Valelly may or may not have been aware of such politicking, but if he was it is clear that he did not consider these relationships of any theoretical or constructive consequence. We can find no serious discussion of positive white-black transaction in his chapters on post-movement developments. The only pertinent reference is disparaging speculation about the possibility of “an unhealthy relationship between black voters and paternalistic white politicians doling out crumbs of public largesse to their clients.”[5] This dismissive, offhand remark fails to convey the important role of biracial political relationships during this critical period, leaving us with an incomplete story of Southern reconstruction in the past half-century. Just as importantly, it leaves us to begin the twenty-first century with a flawed comprehension of our racial legacy.
Unfortunately, this tonal deficiency is standard practice in the conventional literature, a situation which we consider unacceptable at this stage of our academic disciplines. It is time to heed the advice of Sokol, Eagles, Feldman, Scher, and Barker/Jones/Tate about the focus, method, and substantive analysis of Southern politics and history. Thus we offer our unconventional, controversial analysis. We argue that our stealth leaders forsook the region’s historic race-game for a variety of personal and political reasons. They tried to address minority black interests, without antagonizing the white majority, in their electoral campaigns and public service. It took a risktaking yet disciplined and committed politician and cooperative allies to attempt the personal and political venture of bridging the Southern racial divide. In an almost impossible time and environment, our reconstruction crew provided such leadership, working pretty much alone, with necessarily quiet purpose, helping their areas deal with historic problems and working to build a new, viable democratic politics. In doing so, they helped end racist vestiges of Old South Democracy, they helped moderate the tone of regional public discourse, and they collectively and substantially contributed to the normalization of Southern politics.
Of course, the very idea of stealth reconstruction, along with certain expressions and references, may offend some readers. Some likely will object to our focus on white politicians; some may complain that stealth politics was no more than unprincipled compromise; and some could assert that the South has not attained their broad, bold vision of progressive society. However, our conception of stealth leadership, politics, and reconstruction is a realistic, constructive amendment to Southern history. We do not claim that we have found the single most important or best agent and course of change; but we think that our stealth alliances represent much more than flaccid, irrelevant, opportunistic accommodation.

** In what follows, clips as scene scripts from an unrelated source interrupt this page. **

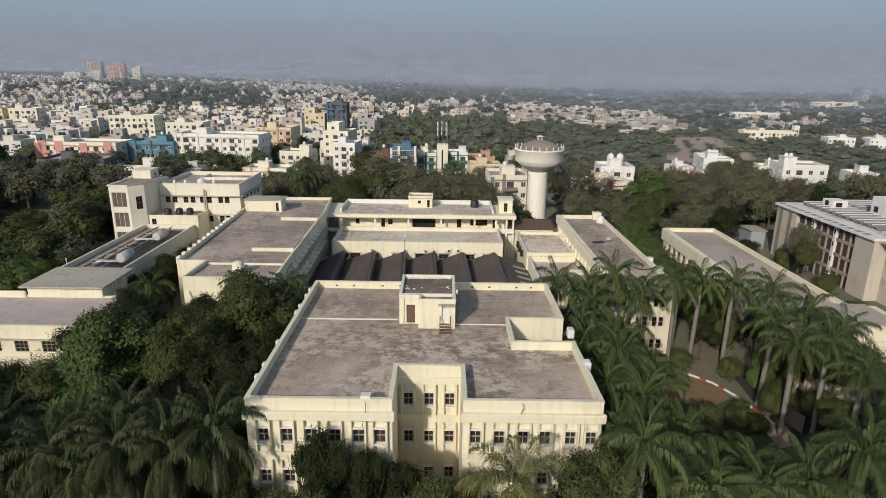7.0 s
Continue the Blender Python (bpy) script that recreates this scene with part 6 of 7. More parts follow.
def palm_template(seed, h, coconut=False, dull=False):
    rng = np.random.default_rng(seed)
    p = thing("coconut_palm" if coconut else "royal_palm", "coconut palm with yellowing drooping fronds" if coconut else "royal palm with drooping dull green fronds" if dull else "tall royal palm with a pale smooth trunk and feathery crown", "palm tree")
    bm = bmesh.new()
    prof = [(0.36, -0.05), (0.34, 0.5), (0.26, 1.2), (0.29, h * 0.35), (0.30, h * 0.55), (0.22, h * 0.86)]
    if coconut:
        prof = [(0.22, -0.05), (0.17, 1.0), (0.15, h * 0.5), (0.13, h * 0.95)]
    lathe(bm, prof, 10)
    part("trunk", bm, PALM_BARK, p)
    if not coconut:
        bm = bmesh.new()
        lathe(bm, [(0.22, h * 0.86), (0.26, h * 0.88), (0.18, h * 0.97), (0.10, h)], 10)
        part("crownshaft", bm, SHAFT, p, "smooth green crownshaft")
        bm = bmesh.new()
        tube(bm, (0, 0, h), (0.25, 0.1, h + 2.3), 0.05, 0.01, 5)
        part("spear_leaf", bm, SHAFT, p)
    n = 25 if dull else 19
    for i in range(n):
        me = COCO[i * 3 // n] if coconut else DULL[i * 4 // n] if dull else FRONDS[0] if i < 3 else FRONDS[1] if i < 6 else FRONDS[5] if i < 8 else FRONDS[2] if i < 12 else FRONDS[3] if i < 16 else FRONDS[4]
        a = i * 137.5 + rng.uniform(-14, 14)
        share("frond", me, p, pose(0, 0, h * 0.985, 0, 0, a) @ pose(0, 0, 0, rng.uniform(-12, 12), rng.uniform(-7, 7), 0))
    for i in range(4 if coconut or dull else 2):
        share("old_frond", FROND_OLD, p, pose(0, 0, h * 0.97, 0, 0, i * 97 + 40), "dry brown hanging frond")
    PALMS.append((p, h))
    return p


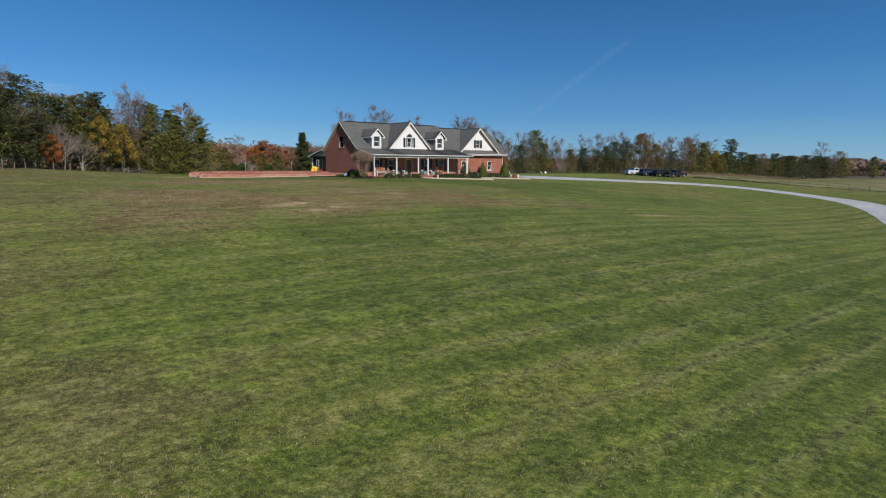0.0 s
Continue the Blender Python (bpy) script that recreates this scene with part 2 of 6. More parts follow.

To generalize about our new perspective, then, we envision “stealth reconstruction” to incorporate quiet, practical, biracial leaders, their individualized practice of new-Southern political ways, and fundamental change during a particularly interesting period in this region of the country. Stealth reconstruction was a transitional adjustment to an evolving civil rights struggle, and it assisted in the riddance of stubborn racial legacies and the relative moderation and normalization of the Southern political system during the 1970s, 1980s, and 1990s.